Snowflake patterns and best practices
This guide covers advanced patterns and best practices for integrating Snowflake with Dagster.
EL from S3 to Snowflake with TemplatedSqlComponent
You can use TemplatedSqlComponent together with Snowflake's native COPY INTO command to load data from S3 into Snowflake without any additional dependencies like dlt or Sling. A shared SQL template handles the loading logic, and each table gets its own component definition.
Prerequisites
Before configuring the component, you'll need:
- A Snowflake storage integration connecting Snowflake to your S3 bucket
- An external stage pointing at the S3 path you want to load from
The SQL template below includes the DDL to create both the stage and the target table.

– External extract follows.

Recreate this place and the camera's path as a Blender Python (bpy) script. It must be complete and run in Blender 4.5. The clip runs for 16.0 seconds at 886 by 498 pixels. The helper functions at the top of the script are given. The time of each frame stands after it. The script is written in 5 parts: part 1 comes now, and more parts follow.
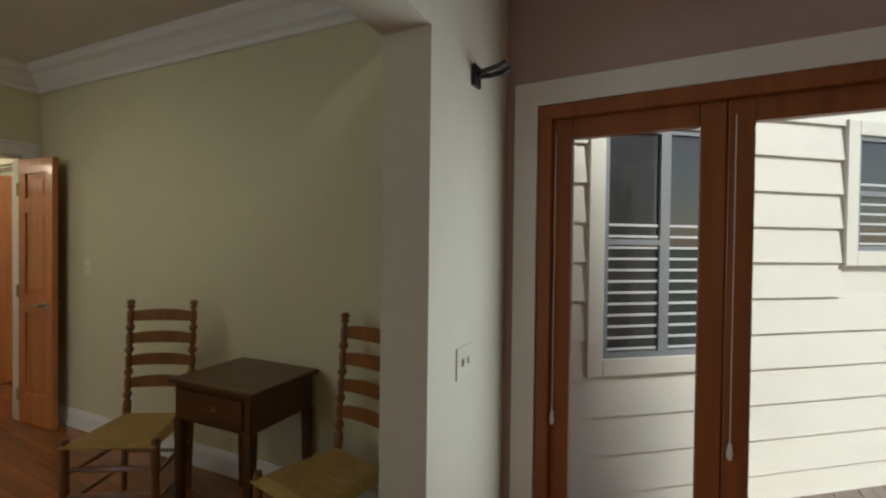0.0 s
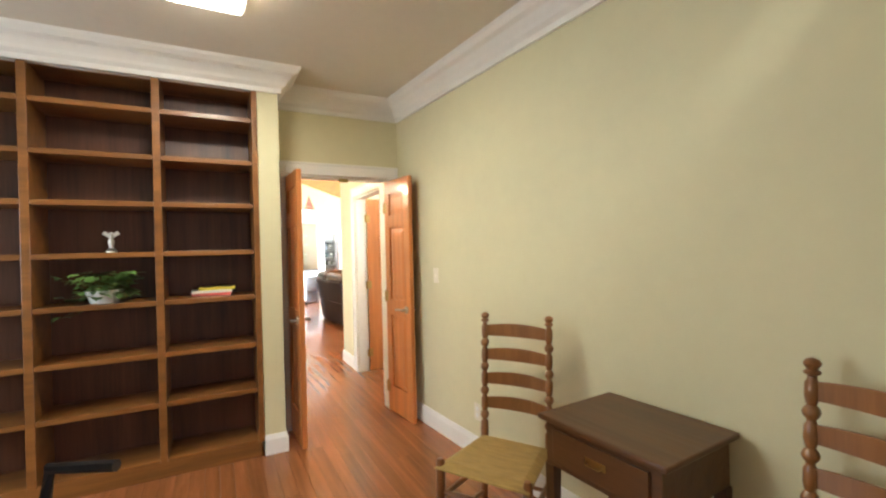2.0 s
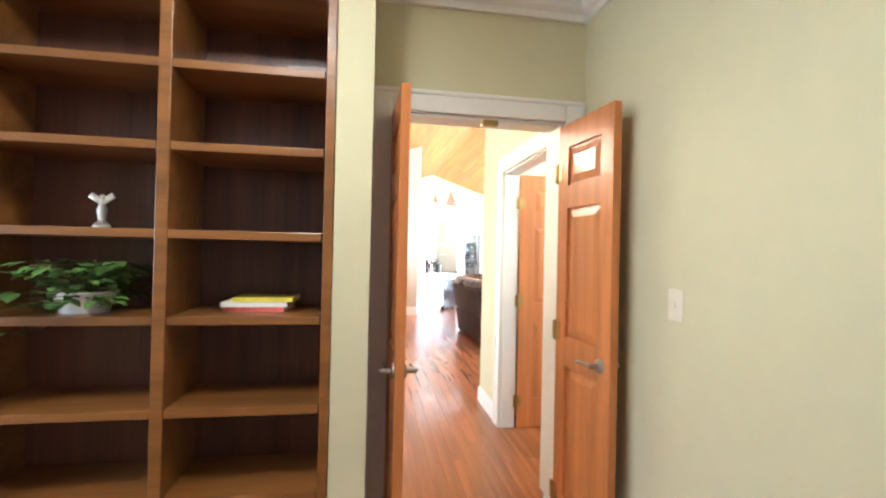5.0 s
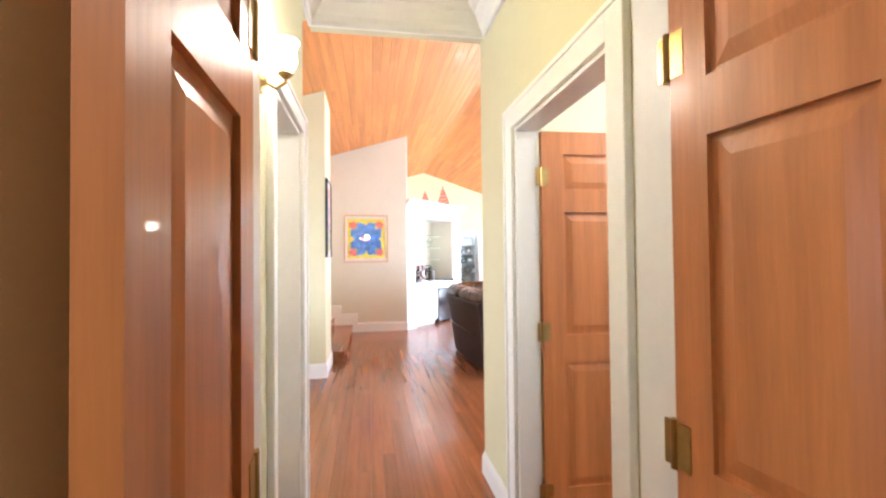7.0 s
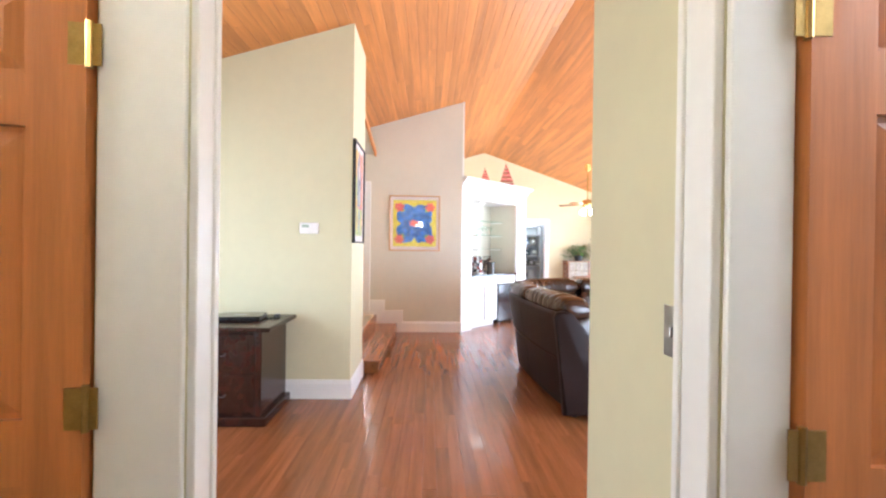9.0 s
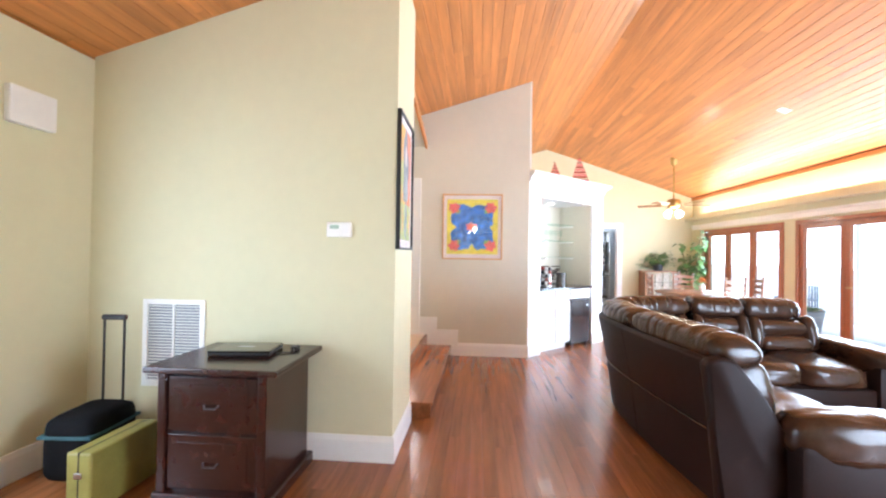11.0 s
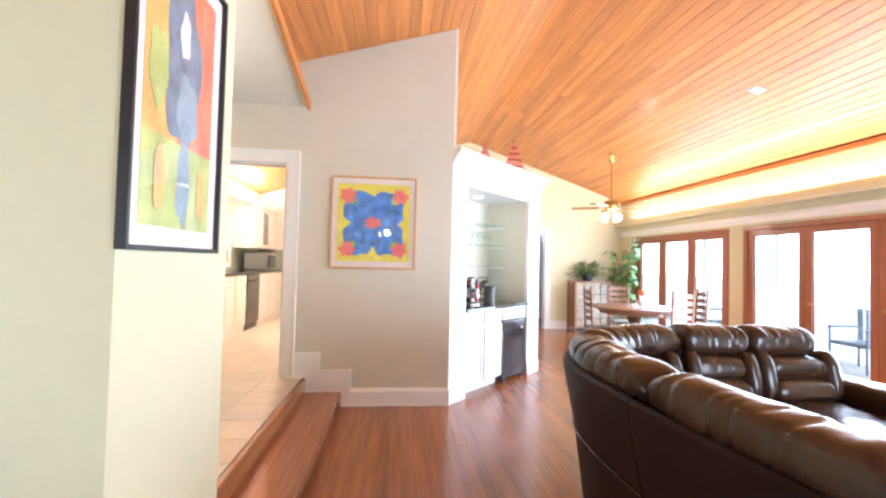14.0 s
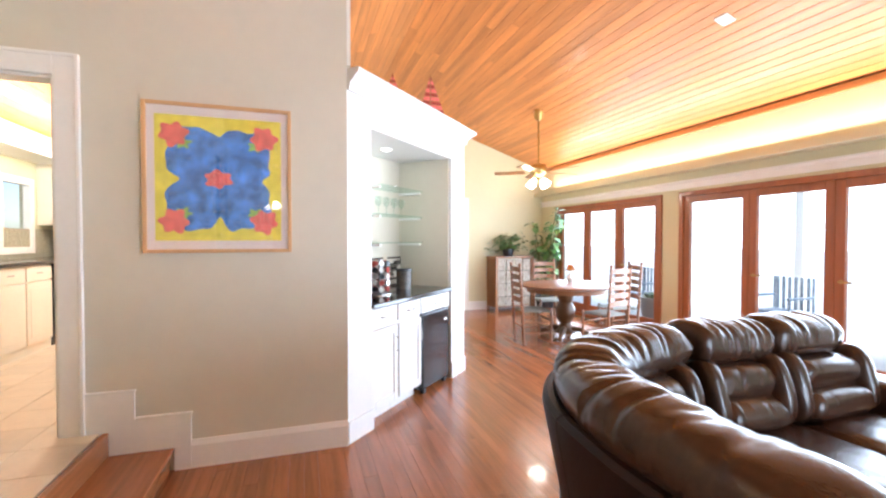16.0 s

1. Create the SQL template
Create a shared ingest.sql file. It uses template variables for the database, schema, table, and stage. The highlighted section is the core logic that runs each time the asset materializes:
-- 1. Create a storage integration in Snowflake:
-- CREATE STORAGE INTEGRATION s3_integration
-- TYPE = EXTERNAL_STAGE
-- STORAGE_PROVIDER = 'S3'
-- STORAGE_AWS_ROLE_ARN = 'arn:aws:iam:::<account>:role/<role>'
-- ENABLED = TRUE
-- STORAGE_ALLOWED_LOCATIONS = ('s3://{{ s3_bucket }}/');
--
-- 2. Create an external stage:
-- CREATE STAGE {{ stage_name }}
-- STORAGE_INTEGRATION = s3_integration
-- URL = 's3://{{ s3_bucket }}/{{ s3_prefix }}'
-- FILE_FORMAT = (TYPE = '{{ file_format }}' SKIP_HEADER = 1);
-- Create target table if it doesn't exist
CREATE TABLE IF NOT EXISTS {{ database }}.{{ schema }}.{{ table_name }} (
id VARCHAR,
name VARCHAR,
email VARCHAR,
created_at TIMESTAMP_NTZ,
_loaded_at TIMESTAMP_NTZ DEFAULT CURRENT_TIMESTAMP()
);
-- Truncate and reload (full refresh)
TRUNCATE TABLE {{ database }}.{{ schema }}.{{ table_name }};
-- Copy data from S3 stage into Snowflake
COPY INTO {{ database }}.{{ schema }}.{{ table_name }} (id, name, email, created_at)
FROM @{{ stage_name }}/{{ s3_prefix }}
FILE_FORMAT = (TYPE = '{{ file_format }}' SKIP_HEADER = 1)
PATTERN = '{{ file_pattern }}'
ON_ERROR = 'CONTINUE';
2. Configure the component
Create a defs.yaml that wires up the Snowflake connection and supplies values for each template variable. Define one document per table, separated by --- — only the table name, stage name, and S3 prefix need to change between them:
type: dagster.TemplatedSqlComponent
attributes:
connection: "{{ context.load_component('snowflake_connection') }}"
sql_template:
path: ingest.sql
sql_template_vars:
database: "{{ env.SNOWFLAKE_DATABASE }}"
schema: "{{ env.SNOWFLAKE_SCHEMA }}"
table_name: leads
stage_name: s3_leads_stage
s3_bucket: "{{ env('S3_BUCKET_URL', 's3://your-bucket') }}"
s3_prefix: leads/
file_format: CSV
file_pattern: ".*[.]csv"
assets:
- key: raw_data/leads
group_name: ingestion
description: >
Leads data ingested from S3 into Snowflake via COPY INTO.
---
type: dagster.TemplatedSqlComponent
attributes:
connection: "{{ context.load_component('snowflake_connection') }}"
sql_template:
path: ingest.sql
sql_template_vars:
database: "{{ env.SNOWFLAKE_DATABASE }}"
schema: "{{ env.SNOWFLAKE_SCHEMA }}"
table_name: accounts
stage_name: s3_accounts_stage
s3_bucket: "{{ env('S3_BUCKET_URL', 's3://your-bucket') }}"
s3_prefix: accounts/
file_format: CSV
file_pattern: ".*[.]csv"
assets:
- key: raw_data/accounts
group_name: ingestion
description: >
Accounts data ingested from S3 into Snowflake via COPY INTO.